Russia saves fuel by practicing in its own immediate areas instead of sailing down along the Vestland coast.

"This is a quite new development that we have not seen before. We first observed it last summer at a firing range far into Russsian territorial waters in the Varangerfjord area. Whether this will be a new trend remains to be seen."

Åtland believes hypotheses three and four are most likely.

"I believe this with nuclear weapons to be both relevant and important. On the Russian side, there is currently a lot of nuclear deterrence. They are very concerned with it. I believe that this is an important part of explaining the behavior change in the past two years and the increased focus on the Barents Sea."

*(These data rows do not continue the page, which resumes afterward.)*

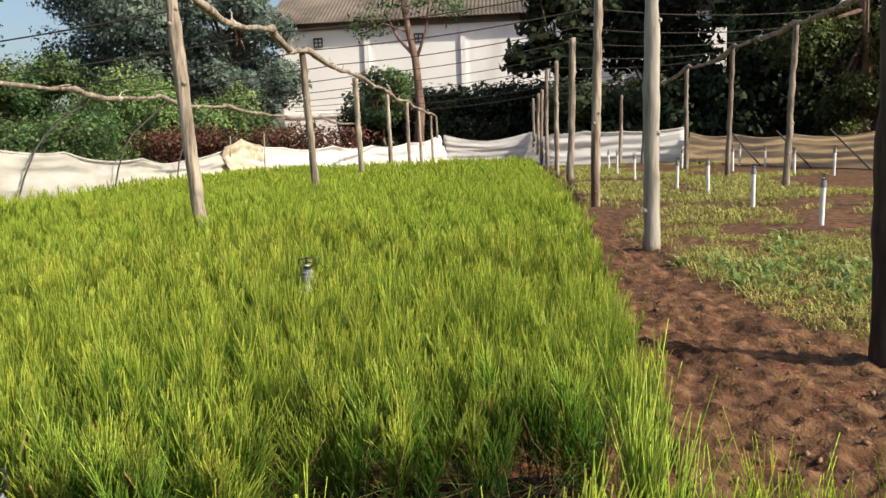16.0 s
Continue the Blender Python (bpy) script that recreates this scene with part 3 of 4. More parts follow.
P = scatter(-2.5, 1.1, 0.03, 3.2, 0.058, rng, keep_mid)
close = (P[:, 0] > -1.5) & (P[:, 1] < 1.5)
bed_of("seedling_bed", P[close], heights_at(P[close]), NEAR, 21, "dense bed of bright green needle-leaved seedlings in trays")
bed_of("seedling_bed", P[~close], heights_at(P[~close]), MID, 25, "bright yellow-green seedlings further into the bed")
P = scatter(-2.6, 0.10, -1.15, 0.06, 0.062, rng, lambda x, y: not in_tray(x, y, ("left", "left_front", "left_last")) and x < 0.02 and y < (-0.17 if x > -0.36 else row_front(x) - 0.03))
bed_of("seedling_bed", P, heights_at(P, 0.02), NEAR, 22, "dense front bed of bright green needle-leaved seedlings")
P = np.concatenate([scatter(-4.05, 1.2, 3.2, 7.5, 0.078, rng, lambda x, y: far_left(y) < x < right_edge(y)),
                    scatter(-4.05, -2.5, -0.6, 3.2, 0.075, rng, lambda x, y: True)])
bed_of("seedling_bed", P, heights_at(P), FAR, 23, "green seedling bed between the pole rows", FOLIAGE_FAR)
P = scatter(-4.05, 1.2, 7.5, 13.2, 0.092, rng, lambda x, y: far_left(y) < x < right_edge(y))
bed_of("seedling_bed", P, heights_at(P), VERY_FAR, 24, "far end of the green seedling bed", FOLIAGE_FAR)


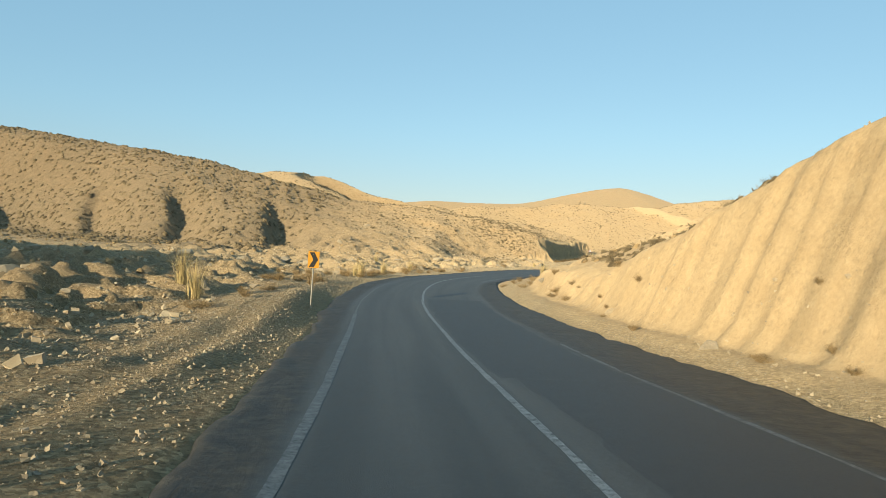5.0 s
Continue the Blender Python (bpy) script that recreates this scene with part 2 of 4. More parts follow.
SOIL = make_ground_material()
ASPHALT = make_asphalt_material("weathered_asphalt", (0.051, 0.0515, 0.0485))
PATCH = make_asphalt_material("newer_asphalt_patch", (0.032, 0.0325, 0.032), True)
CRACK_SHADE = simple("crack_filler_and_shade", (0.04, 0.04, 0.04), 0.8)
PAINT = make_marking_material("worn_road_paint", 1.0)
DULL = make_marking_material("dusty_edge_paint", 0.58)
ROCK = make_rock_material("limestone_rock", 0.8)
GRAVEL = make_rock_material("grey_gravel", 0.82)
RUBBLE = make_rock_material("pale_rubble", 0.95)
SCRUB = make_plant_material("dry_scrub", (0.1, 0.075, 0.044), (0.27, 0.203, 0.12))
BUSH = make_plant_material("brown_dry_bush", (0.2, 0.135, 0.07), (0.46, 0.32, 0.165))
STRAW = make_plant_material("straw_reed", (0.42, 0.31, 0.14), (0.62, 0.48, 0.24))
CONCRETE = simple("old_concrete", (0.30, 0.26, 0.2), 0.9, 0, 0.3, 2.5, 0.01, (0.24, 0.2, 0.15))
YELLOW = simple("yellow_sign_sheeting", (0.47, 0.2, 0.006), 0.75, 0, 0.1, 4)
BLACK = simple("black_sign_sheeting", (0.012, 0.012, 0.012), 0.85, 0, 0.2, 5)
WHITE = simple("white_sign_sheeting", (0.38, 0.375, 0.355), 0.7, 0, 0.15, 5, 0, (0.5, 0.45, 0.38))
RED = simple("faded_red_sheeting", (0.45, 0.07, 0.05), 0.5, 0, 0.25, 6)
FADED = simple("faded_sign_marks", (0.24, 0.25, 0.26), 0.6, 0, 0.3, 9)
POST = simple("galvanised_post", (0.27, 0.25, 0.21), 0.6, 0.2, 0.2, 7)


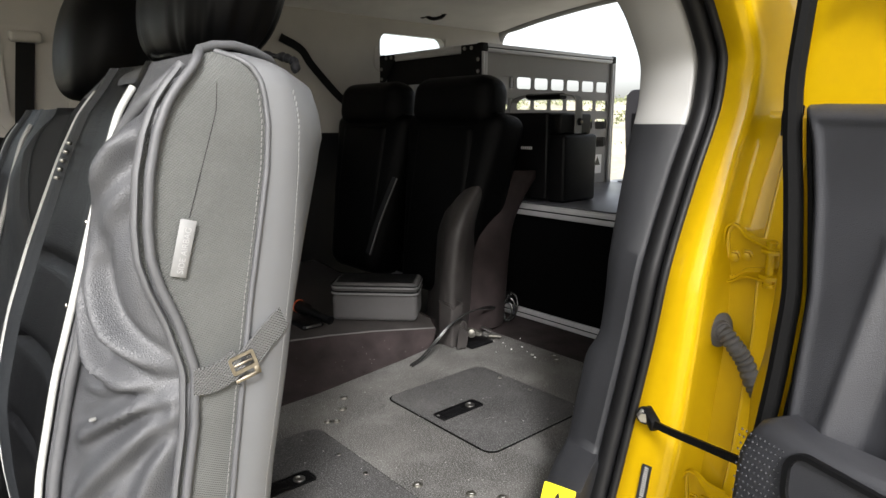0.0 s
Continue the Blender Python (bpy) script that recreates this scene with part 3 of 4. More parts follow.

"At the same time, we must remember that several of the Northern Fleet's vessels have been or are in the Mediterranean Sea or the Black Sea on missions related to the war in Ukraine. As long as they are there, there will be a reduced capacity in the North."

Now what?

"Right now, there is little indication that Russia is resuming these demonstrations of strength off the Vestland coast, far south in the Norwegian Sea, but we cannot rule it out long-term, of course."

According to Åtland, the path forward will depend on how Russia's relationship with NATO develops, as well as how Sweden and Finland's NATO membership will change the security policy landscape in Northern Europe.

In addition, the development of the war in Ukraine will affect Russia's military activity in the North, believes Åtland.

"Russia will likely attempt to strengthen its military presence in other regions, such as by the border to Finland. This is a new situation in the sense that NATO's border against Russia has doubled in length. It is a worry for Russia, which will likely attempt to strengthen its military presence on the eastern side of this border in the republic of Karelia and Kalingrad by the Baltic Sea.